Exercise details: Output exactly, and only, the lines from the line containing "More parts follow." through the line containing "rise, fs = CROWN, 0.92", both included.

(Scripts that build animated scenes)
···

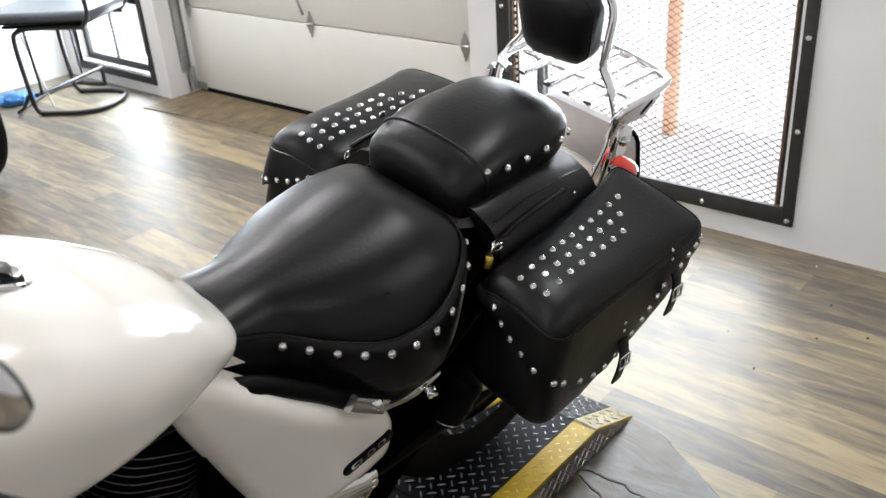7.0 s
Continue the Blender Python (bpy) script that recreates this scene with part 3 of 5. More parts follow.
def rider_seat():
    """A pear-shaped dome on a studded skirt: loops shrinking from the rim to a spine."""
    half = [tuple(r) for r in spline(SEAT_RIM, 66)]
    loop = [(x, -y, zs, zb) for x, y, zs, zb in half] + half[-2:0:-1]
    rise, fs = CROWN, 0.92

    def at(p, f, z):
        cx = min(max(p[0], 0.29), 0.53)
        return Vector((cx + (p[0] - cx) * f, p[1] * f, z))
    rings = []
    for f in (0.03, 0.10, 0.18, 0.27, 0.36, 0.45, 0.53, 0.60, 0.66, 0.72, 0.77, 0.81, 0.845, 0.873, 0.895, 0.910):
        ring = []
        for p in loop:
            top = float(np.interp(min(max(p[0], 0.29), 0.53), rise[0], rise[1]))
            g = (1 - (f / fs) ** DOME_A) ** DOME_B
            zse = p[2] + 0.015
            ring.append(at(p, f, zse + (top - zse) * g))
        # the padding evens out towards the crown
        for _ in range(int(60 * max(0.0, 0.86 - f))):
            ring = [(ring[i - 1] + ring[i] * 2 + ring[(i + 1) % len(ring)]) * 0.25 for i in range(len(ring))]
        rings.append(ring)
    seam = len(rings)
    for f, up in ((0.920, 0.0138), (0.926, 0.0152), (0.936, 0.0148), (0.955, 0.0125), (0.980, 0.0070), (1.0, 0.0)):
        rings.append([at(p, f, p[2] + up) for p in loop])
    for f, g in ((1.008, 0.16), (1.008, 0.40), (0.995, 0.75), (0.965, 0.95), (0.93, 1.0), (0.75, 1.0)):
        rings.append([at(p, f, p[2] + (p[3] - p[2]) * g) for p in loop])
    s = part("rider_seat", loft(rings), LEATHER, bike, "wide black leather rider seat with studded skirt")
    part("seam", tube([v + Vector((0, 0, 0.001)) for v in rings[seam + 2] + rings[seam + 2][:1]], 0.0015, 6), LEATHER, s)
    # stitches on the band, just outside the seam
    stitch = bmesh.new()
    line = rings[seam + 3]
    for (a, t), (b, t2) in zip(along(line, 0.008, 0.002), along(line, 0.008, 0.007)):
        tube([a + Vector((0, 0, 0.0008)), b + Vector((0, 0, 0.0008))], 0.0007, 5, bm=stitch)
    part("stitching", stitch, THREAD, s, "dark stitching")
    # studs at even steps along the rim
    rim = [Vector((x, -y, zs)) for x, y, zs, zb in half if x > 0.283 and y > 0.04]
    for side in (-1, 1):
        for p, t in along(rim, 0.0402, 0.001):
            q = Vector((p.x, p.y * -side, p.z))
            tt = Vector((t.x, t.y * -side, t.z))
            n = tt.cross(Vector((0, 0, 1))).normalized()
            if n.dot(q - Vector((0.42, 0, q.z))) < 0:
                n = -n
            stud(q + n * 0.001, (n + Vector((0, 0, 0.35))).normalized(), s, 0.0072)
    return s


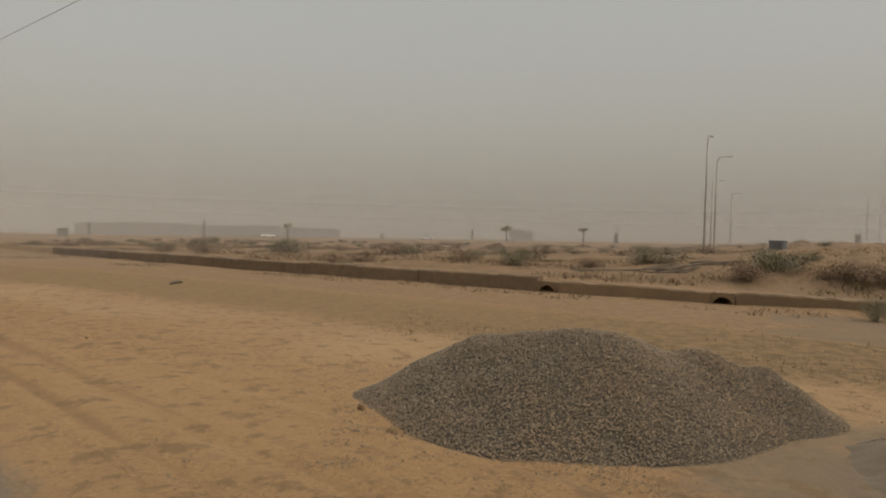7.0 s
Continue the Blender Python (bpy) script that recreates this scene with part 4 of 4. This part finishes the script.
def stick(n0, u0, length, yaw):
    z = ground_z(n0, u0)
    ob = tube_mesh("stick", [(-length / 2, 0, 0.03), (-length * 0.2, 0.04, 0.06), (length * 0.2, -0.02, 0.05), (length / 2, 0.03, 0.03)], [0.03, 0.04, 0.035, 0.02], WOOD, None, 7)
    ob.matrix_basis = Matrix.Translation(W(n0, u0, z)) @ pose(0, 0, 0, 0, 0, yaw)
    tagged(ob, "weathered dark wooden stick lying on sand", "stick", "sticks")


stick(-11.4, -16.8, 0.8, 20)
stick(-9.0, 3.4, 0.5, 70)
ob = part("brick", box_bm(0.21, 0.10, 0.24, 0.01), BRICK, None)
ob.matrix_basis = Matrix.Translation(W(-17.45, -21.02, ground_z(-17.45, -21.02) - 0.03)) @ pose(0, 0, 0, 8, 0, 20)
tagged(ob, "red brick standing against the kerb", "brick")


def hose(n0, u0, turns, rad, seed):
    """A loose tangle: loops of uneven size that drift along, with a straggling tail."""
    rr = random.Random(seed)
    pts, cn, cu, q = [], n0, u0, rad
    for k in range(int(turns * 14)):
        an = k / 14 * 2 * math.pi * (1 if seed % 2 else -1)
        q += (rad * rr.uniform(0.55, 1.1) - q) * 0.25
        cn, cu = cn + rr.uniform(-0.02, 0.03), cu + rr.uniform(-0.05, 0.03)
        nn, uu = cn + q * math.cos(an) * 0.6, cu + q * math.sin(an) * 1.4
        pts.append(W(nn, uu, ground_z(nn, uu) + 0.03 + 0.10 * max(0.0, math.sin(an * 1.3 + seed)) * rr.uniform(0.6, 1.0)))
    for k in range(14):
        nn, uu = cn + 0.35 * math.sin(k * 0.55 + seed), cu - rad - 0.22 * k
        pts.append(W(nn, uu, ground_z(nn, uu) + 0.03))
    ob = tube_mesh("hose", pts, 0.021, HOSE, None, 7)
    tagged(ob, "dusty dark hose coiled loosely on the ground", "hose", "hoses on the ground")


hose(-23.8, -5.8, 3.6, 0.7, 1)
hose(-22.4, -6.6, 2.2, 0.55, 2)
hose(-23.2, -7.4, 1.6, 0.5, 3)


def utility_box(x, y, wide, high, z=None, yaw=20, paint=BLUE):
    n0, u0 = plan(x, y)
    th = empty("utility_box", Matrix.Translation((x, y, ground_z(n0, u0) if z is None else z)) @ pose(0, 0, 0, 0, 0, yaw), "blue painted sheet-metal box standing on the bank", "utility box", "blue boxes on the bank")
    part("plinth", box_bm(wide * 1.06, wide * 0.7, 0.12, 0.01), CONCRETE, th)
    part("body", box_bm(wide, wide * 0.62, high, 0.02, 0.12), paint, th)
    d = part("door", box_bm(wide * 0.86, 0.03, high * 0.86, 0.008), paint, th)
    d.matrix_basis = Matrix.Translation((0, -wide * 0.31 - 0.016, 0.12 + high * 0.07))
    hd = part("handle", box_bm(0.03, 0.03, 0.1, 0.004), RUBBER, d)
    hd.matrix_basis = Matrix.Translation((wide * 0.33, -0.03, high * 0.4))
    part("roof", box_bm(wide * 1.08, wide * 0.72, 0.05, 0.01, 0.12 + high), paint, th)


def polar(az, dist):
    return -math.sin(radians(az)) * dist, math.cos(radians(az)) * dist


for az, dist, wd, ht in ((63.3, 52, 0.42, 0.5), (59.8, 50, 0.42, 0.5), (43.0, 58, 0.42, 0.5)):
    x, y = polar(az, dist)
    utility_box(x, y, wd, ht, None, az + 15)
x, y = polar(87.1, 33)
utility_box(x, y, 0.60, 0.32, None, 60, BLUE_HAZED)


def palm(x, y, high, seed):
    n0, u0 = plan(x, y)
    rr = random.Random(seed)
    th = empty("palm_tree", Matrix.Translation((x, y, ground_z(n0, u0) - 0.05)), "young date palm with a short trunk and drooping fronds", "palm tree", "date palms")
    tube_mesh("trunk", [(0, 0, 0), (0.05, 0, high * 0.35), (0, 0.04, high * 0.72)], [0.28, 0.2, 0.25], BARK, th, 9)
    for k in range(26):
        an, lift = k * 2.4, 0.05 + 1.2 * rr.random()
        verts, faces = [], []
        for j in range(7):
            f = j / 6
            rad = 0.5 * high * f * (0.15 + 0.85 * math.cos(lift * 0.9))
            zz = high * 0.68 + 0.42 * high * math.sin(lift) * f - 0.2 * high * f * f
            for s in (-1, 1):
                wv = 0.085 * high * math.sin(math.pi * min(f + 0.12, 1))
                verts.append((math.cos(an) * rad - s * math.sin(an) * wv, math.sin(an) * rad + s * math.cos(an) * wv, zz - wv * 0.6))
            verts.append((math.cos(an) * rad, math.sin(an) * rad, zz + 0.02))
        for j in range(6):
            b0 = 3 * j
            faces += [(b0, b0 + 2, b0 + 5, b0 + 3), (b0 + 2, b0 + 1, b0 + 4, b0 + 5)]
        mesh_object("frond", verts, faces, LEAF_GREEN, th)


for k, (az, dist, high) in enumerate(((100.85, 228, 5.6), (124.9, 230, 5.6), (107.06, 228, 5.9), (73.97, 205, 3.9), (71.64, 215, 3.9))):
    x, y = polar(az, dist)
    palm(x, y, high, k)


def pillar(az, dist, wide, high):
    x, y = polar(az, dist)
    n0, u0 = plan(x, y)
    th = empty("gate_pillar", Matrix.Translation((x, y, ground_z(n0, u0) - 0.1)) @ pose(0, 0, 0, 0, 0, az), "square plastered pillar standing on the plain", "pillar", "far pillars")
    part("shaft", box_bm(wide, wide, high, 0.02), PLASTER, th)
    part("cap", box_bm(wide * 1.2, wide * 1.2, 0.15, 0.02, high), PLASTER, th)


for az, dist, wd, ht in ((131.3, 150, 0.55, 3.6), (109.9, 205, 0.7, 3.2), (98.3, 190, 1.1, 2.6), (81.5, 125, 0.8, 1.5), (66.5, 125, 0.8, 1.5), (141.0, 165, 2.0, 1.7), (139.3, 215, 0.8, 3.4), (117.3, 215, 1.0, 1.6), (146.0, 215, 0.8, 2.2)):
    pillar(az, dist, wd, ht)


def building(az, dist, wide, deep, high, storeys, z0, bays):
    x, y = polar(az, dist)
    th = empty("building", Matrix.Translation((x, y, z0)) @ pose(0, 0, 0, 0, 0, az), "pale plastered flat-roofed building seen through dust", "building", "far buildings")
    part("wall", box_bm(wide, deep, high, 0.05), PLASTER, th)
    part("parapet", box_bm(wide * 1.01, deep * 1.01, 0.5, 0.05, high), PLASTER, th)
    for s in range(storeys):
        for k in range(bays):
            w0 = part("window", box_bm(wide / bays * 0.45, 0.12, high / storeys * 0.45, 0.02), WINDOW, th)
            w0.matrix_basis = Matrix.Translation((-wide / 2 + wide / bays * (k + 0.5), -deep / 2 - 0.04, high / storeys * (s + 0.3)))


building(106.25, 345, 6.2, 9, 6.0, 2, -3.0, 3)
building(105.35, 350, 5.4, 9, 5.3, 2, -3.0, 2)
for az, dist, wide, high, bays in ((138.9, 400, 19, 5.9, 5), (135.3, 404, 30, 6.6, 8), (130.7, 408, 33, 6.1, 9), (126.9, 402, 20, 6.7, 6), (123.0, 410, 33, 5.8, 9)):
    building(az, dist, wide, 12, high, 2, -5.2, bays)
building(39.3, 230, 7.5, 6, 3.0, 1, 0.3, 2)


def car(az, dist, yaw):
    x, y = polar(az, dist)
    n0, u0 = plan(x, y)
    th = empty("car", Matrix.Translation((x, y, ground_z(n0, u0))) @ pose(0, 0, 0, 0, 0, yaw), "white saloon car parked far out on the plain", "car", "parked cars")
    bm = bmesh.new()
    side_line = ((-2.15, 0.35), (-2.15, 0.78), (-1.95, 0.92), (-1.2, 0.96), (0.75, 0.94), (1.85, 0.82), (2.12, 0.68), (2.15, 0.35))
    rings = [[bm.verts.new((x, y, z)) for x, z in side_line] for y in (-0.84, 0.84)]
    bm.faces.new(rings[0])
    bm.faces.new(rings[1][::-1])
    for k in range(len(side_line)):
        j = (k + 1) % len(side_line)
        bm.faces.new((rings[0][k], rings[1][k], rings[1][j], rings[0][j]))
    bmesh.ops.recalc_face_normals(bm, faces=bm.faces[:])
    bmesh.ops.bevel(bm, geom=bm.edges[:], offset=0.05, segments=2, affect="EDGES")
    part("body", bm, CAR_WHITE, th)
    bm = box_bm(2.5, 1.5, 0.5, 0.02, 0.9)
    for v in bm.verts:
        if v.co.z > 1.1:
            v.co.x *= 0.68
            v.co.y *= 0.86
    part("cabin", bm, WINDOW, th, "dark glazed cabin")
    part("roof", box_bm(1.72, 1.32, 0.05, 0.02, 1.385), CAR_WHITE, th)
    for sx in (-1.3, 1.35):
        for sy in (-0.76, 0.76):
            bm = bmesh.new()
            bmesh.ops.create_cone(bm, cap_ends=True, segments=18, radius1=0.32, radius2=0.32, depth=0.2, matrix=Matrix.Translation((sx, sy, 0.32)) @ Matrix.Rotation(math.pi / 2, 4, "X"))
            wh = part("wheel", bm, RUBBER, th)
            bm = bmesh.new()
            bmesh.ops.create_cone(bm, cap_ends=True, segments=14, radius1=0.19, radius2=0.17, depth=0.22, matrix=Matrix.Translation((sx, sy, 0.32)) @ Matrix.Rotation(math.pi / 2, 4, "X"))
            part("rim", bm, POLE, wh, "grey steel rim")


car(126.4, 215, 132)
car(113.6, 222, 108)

···

Correct answer:
Continue the Blender Python (bpy) script that recreates this scene with part 3 of 5. More parts follow.
def rider_seat():
    """A pear-shaped dome on a studded skirt: loops shrinking from the rim to a spine."""
    half = [tuple(r) for r in spline(SEAT_RIM, 66)]
    loop = [(x, -y, zs, zb) for x, y, zs, zb in half] + half[-2:0:-1]
    rise, fs = CROWN, 0.92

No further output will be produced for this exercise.